Begin DATA BLOCK

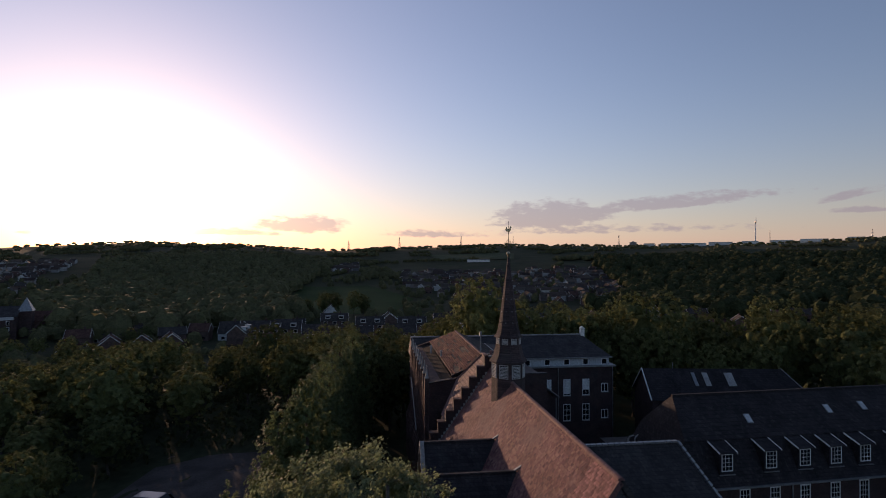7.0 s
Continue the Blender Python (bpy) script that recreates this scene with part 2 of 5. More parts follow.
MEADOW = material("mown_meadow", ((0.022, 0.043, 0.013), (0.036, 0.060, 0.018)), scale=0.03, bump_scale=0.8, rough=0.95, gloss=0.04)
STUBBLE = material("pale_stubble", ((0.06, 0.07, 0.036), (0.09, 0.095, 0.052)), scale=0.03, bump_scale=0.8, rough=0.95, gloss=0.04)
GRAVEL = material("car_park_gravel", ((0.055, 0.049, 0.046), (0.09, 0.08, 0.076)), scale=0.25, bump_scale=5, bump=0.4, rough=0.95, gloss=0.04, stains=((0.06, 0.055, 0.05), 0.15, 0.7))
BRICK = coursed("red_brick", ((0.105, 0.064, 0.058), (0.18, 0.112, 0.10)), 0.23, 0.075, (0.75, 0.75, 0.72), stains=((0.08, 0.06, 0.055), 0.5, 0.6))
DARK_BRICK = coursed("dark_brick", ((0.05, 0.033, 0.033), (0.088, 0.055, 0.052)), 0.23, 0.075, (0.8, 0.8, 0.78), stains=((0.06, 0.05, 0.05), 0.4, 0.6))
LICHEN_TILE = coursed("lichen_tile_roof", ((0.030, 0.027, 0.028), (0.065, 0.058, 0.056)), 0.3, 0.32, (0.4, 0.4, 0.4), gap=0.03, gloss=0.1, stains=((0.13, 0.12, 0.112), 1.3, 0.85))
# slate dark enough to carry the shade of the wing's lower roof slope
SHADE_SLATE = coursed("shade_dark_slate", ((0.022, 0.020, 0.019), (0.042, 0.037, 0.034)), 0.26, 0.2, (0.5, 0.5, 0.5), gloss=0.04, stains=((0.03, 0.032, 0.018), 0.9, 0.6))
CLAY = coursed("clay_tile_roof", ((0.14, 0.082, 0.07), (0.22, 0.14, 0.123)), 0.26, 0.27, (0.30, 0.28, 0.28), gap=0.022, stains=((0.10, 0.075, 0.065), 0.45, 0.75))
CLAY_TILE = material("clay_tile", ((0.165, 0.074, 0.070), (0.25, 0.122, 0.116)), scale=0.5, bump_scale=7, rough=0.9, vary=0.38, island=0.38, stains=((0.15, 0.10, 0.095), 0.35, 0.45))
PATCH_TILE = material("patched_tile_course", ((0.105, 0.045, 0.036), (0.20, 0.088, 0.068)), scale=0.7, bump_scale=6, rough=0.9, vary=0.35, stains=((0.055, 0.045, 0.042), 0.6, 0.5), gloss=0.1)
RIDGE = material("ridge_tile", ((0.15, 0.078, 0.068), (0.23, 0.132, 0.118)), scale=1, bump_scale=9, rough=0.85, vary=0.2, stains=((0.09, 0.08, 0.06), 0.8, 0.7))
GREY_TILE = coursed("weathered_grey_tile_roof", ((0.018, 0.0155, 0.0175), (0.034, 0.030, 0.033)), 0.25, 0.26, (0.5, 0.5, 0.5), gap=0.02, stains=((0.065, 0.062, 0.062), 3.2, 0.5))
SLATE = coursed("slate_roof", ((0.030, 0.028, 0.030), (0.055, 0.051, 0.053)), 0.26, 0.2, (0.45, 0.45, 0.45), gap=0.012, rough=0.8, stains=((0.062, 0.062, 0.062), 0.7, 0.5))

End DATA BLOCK

## TASK DIRECTIONS
Transcribe the material exactly, leaving every picture out.

## RESULT BELOW
7.0 s
Continue the Blender Python (bpy) script that recreates this scene with part 2 of 5. More parts follow.
MEADOW = material("mown_meadow", ((0.022, 0.043, 0.013), (0.036, 0.060, 0.018)), scale=0.03, bump_scale=0.8, rough=0.95, gloss=0.04)
STUBBLE = material("pale_stubble", ((0.06, 0.07, 0.036), (0.09, 0.095, 0.052)), scale=0.03, bump_scale=0.8, rough=0.95, gloss=0.04)
GRAVEL = material("car_park_gravel", ((0.055, 0.049, 0.046), (0.09, 0.08, 0.076)), scale=0.25, bump_scale=5, bump=0.4, rough=0.95, gloss=0.04, stains=((0.06, 0.055, 0.05), 0.15, 0.7))
BRICK = coursed("red_brick", ((0.105, 0.064, 0.058), (0.18, 0.112, 0.10)), 0.23, 0.075, (0.75, 0.75, 0.72), stains=((0.08, 0.06, 0.055), 0.5, 0.6))
DARK_BRICK = coursed("dark_brick", ((0.05, 0.033, 0.033), (0.088, 0.055, 0.052)), 0.23, 0.075, (0.8, 0.8, 0.78), stains=((0.06, 0.05, 0.05), 0.4, 0.6))
LICHEN_TILE = coursed("lichen_tile_roof", ((0.030, 0.027, 0.028), (0.065, 0.058, 0.056)), 0.3, 0.32, (0.4, 0.4, 0.4), gap=0.03, gloss=0.1, stains=((0.13, 0.12, 0.112), 1.3, 0.85))
# slate dark enough to carry the shade of the wing's lower roof slope
SHADE_SLATE = coursed("shade_dark_slate", ((0.022, 0.020, 0.019), (0.042, 0.037, 0.034)), 0.26, 0.2, (0.5, 0.5, 0.5), gloss=0.04, stains=((0.03, 0.032, 0.018), 0.9, 0.6))
CLAY = coursed("clay_tile_roof", ((0.14, 0.082, 0.07), (0.22, 0.14, 0.123)), 0.26, 0.27, (0.30, 0.28, 0.28), gap=0.022, stains=((0.10, 0.075, 0.065), 0.45, 0.75))
CLAY_TILE = material("clay_tile", ((0.165, 0.074, 0.070), (0.25, 0.122, 0.116)), scale=0.5, bump_scale=7, rough=0.9, vary=0.38, island=0.38, stains=((0.15, 0.10, 0.095), 0.35, 0.45))
PATCH_TILE = material("patched_tile_course", ((0.105, 0.045, 0.036), (0.20, 0.088, 0.068)), scale=0.7, bump_scale=6, rough=0.9, vary=0.35, stains=((0.055, 0.045, 0.042), 0.6, 0.5), gloss=0.1)
RIDGE = material("ridge_tile", ((0.15, 0.078, 0.068), (0.23, 0.132, 0.118)), scale=1, bump_scale=9, rough=0.85, vary=0.2, stains=((0.09, 0.08, 0.06), 0.8, 0.7))
GREY_TILE = coursed("weathered_grey_tile_roof", ((0.018, 0.0155, 0.0175), (0.034, 0.030, 0.033)), 0.25, 0.26, (0.5, 0.5, 0.5), gap=0.02, stains=((0.065, 0.062, 0.062), 3.2, 0.5))
SLATE = coursed("slate_roof", ((0.030, 0.028, 0.030), (0.055, 0.051, 0.053)), 0.26, 0.2, (0.45, 0.45, 0.45), gap=0.012, rough=0.8, stains=((0.062, 0.062, 0.062), 0.7, 0.5))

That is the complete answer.